1923: Something NewLa roue (Abel Gance, 1923)Having just spent 273 minutes watching
La roue, I don't really want to spend too much additional time reviewing it, even though there's so much to say. If this were a verdict in the 1920s Bracket (how amazing will that be!), this would probably be a 2,000 word review accompanied by twenty to thirty screenshots. Better yet would be to record an audio commentary, analyzing in real-time the film's many, many virtues ... and many, many flaws. There'd be a fair amount of hyperbolic mockery on that commentary, and I'd read along to the intertitles with histrionic passion, capturing each and every exclamation point.
I've been eager to watch
La roue every since I caught the
opening scene on TCM years ago. Gance begins the film with a literal bang, and his filming of the train crash captures him at his best. The dynamic editing and cinematography remain impressive achievements, with Gance bringing tons of excitement to the screen with any number of pioneering techniques. I really wish
La roue were a pure action film —
Abel Gance's Under Siege or
Abel Gance's Lew Wallace's Ben-Hur: A Tale of the Christ. Those are films I could recommend without caveat.
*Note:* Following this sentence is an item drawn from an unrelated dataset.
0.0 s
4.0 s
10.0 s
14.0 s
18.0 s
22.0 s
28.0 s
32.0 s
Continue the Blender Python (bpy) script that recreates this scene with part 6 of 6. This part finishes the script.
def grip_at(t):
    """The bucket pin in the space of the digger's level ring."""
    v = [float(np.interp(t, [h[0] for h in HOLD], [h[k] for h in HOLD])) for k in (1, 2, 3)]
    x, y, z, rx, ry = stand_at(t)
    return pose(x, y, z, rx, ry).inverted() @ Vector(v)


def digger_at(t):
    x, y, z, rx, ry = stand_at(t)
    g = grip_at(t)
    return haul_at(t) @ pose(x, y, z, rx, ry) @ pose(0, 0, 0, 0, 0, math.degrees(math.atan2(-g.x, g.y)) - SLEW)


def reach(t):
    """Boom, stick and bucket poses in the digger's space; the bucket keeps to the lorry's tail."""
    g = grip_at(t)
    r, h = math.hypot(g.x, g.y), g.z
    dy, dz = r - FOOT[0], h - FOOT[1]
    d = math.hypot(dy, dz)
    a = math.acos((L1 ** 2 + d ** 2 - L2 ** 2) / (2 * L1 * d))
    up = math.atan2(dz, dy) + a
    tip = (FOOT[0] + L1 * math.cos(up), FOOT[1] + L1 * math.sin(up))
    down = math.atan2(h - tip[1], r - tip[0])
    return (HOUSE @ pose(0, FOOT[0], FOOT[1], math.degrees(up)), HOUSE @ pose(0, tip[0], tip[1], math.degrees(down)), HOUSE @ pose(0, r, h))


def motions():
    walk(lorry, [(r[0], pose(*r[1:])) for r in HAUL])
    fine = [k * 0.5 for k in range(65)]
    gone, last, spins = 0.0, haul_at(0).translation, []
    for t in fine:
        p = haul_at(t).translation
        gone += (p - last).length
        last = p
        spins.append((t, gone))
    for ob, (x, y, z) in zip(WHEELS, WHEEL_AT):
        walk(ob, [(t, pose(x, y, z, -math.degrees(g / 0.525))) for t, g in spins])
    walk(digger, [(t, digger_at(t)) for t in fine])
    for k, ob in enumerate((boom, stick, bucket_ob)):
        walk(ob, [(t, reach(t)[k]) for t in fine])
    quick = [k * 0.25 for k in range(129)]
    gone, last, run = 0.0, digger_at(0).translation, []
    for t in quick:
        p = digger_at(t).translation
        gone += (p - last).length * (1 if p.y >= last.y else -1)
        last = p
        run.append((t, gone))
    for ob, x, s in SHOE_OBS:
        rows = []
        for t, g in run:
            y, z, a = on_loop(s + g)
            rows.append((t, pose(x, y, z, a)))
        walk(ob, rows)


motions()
Gance doesn't hide his aspirations towards Art, however, and that's where the flaws begin.
La roue is probably the most overwrought film I've ever seen. I should've known: it's right there in the title.
The Wheel — an allegory so all-encompassing that it spins me around and makes me carsick. The screenplay, in theme and scope, feels like the imitation of a great novel, Flaubert written in crayon.
Here's a taste of the story: Our
hero protagonist, Sisif, is an engineer on the railroad. In the wreckage of a crash, he finds a baby girl that he secretly decides to raise as his own daughter, because she's beautiful and his son needs a sister and the girl is pretty much an orphan anyway. The girl grows into a young woman without knowing her origins; Sisif isn't her kidnapper, just Papa. But, alas, Sisif falls in love — romantically — with his adopted daughter. That's his cross to bear, along with the guilt over taking her in the first place. (Late in the film, he literally bears a cross because Art demands that even anti-heroes be Christ-like.) Oh, and guess what? The boy and girl are also in love with each other, even though they think they're brother and sister. Quelle tragédie!
Sisif, as played by Séverin-Mars (who died during filming), isn't recognizable to me as a human character. If this were an animated movie, and Sisif was a grizzly bear, he'd make much more sense. Séverin-Mars is a master of wild gestures and crazy eyes, but his performance is bizarrely over-the-top, even by silent film standards. During some scenes, I just imagined Gance shouting at him during the take, "You stare at her, but not just at her! At every woman on the Wheel! And you see, all at once, all their joys and sorrows! Yes, feel the weight of their tears in your shoulders! It cowers you! The weight of the Wheel is too much! Yes!"
I'm not criticizing Séverin-Mars. His overwrought performance fits the surrounding film perfectly. Sisif is a character who tries to kill himself on two different occasions! — and both times with a train! I wished him success both times. After the first attempt, he receives a letter of reprimand from his bosses. After the second attempt, he receives a second letter, plus a demotion, but he's still allowed to drive trains. The railway labor union in France must be super powerful.
The cinematography, despite being distinctly cinematic, is almost painterly in its ambition. The results, on a shot-by-shot basis, are generally wonderful. Gance and cinematographer Léonce-Henri Burel (I think he was the main contributor, among the listed DPs) do beautiful things with lighting and irises and mattes, obsessively controlling the focus of the audience's eyes. Like with most new techniques, though, there are some growing pains, and I don't think
La roue finds the right balance between the impressionistic beauty of a single shot and the overall impression created by a series of shots. As exciting as some of the rapid editing is, there's still something disconcerting about seeing ten shots in a three second span that all have
different lighting,
different matting,
and inconsistent cha
racter block
ing. There's not enough visual continuity. The film is like a preemptive "f—k you" to Bresson's
Notes on Cinematography.
So, there you have it.
La roue is a very impressive film and an exciting cinematic acheivement. But
La roue is also a pretty silly movie. Had I watched it when I was younger, I would have called it a masterpiece and assumed any possible flaws belonged to me as a viewer. I'm older than that now.